Dataset extract.
★ ★ ★ ★ ★

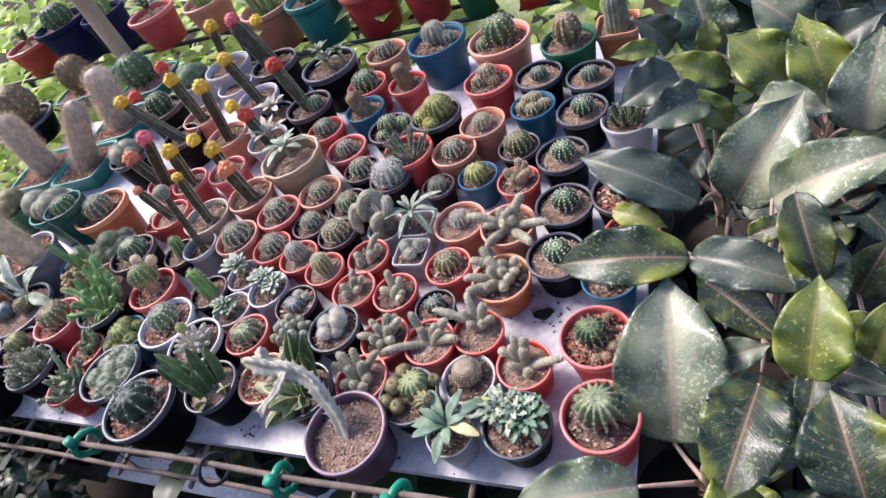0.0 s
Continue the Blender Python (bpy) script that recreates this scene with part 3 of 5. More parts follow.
def stapelia(p, arms, skin="deep", radius=0.13, teeth=0.06, edge="skin_pale", name="stem", bite=0.13, bend=0.04):
    """Four-angled toothed stems; arms: (x0, y0, x1, y1, rise), in pot radii."""
    r = p.r
    for x0, y0, x1, y1, rise in arms:
        g, e = Geo(), Geo()
        a, c = np.array([x0, y0, -0.05]), np.array([x1, y1, rise])
        mid = (a + c) / 2 + np.array([0, 0, 0.12 + 0.1 * max(0, 0.7 - rise)])
        rows = max(24, int(34 * np.linalg.norm(c - a)))
        q = np.linspace(0, 1, rows)[:, None]
        path = ((1 - q) ** 2 * a + 2 * q * (1 - q) * mid + q ** 2 * c) * r + np.array([0, 0, p.s])
        path = path + bend * r * np.sin(q * RNG.uniform(3, 6) + RNG.uniform(0, 6)) * RNG.normal(0, 1, 3) * q
        rr = radius * r * RNG.uniform(0.85, 1.12) * (0.78 + 0.22 * np.sin(np.pi * q[:, 0] ** 0.8)) * np.clip(1 - np.clip((q[:, 0] - 0.5) / 0.5, 0, 1) ** 2.6, 0.06, 1) ** 0.8
        at, way = winged(g, path, rr, 4, 0.36, bite, 3, RNG.uniform(0, 1.5))
        spikes(e, at - way * 0.0008, way, teeth * r * RNG.uniform(0.5, 1.0, len(at)), 0.024 * r)
        for ridge in g.ridges:
            tube(e, ridge, np.full(len(ridge), 0.008 * r), seg=5)
        st = part(name, g, "skin_" + skin, p.root)
        tagged(part("toothed_fringe", e, edge, st), kind="stuff")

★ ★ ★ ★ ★

The problem. Except for the pictures, give all the material above again verbatim.

The reply.
0.0 s
Continue the Blender Python (bpy) script that recreates this scene with part 3 of 5. More parts follow.
def stapelia(p, arms, skin="deep", radius=0.13, teeth=0.06, edge="skin_pale", name="stem", bite=0.13, bend=0.04):
    """Four-angled toothed stems; arms: (x0, y0, x1, y1, rise), in pot radii."""
    r = p.r
    for x0, y0, x1, y1, rise in arms:
        g, e = Geo(), Geo()
        a, c = np.array([x0, y0, -0.05]), np.array([x1, y1, rise])
        mid = (a + c) / 2 + np.array([0, 0, 0.12 + 0.1 * max(0, 0.7 - rise)])
        rows = max(24, int(34 * np.linalg.norm(c - a)))
        q = np.linspace(0, 1, rows)[:, None]
        path = ((1 - q) ** 2 * a + 2 * q * (1 - q) * mid + q ** 2 * c) * r + np.array([0, 0, p.s])
        path = path + bend * r * np.sin(q * RNG.uniform(3, 6) + RNG.uniform(0, 6)) * RNG.normal(0, 1, 3) * q
        rr = radius * r * RNG.uniform(0.85, 1.12) * (0.78 + 0.22 * np.sin(np.pi * q[:, 0] ** 0.8)) * np.clip(1 - np.clip((q[:, 0] - 0.5) / 0.5, 0, 1) ** 2.6, 0.06, 1) ** 0.8
        at, way = winged(g, path, rr, 4, 0.36, bite, 3, RNG.uniform(0, 1.5))
        spikes(e, at - way * 0.0008, way, teeth * r * RNG.uniform(0.5, 1.0, len(at)), 0.024 * r)
        for ridge in g.ridges:
            tube(e, ridge, np.full(len(ridge), 0.008 * r), seg=5)
        st = part(name, g, "skin_" + skin, p.root)
        tagged(part("toothed_fringe", e, edge, st), kind="stuff")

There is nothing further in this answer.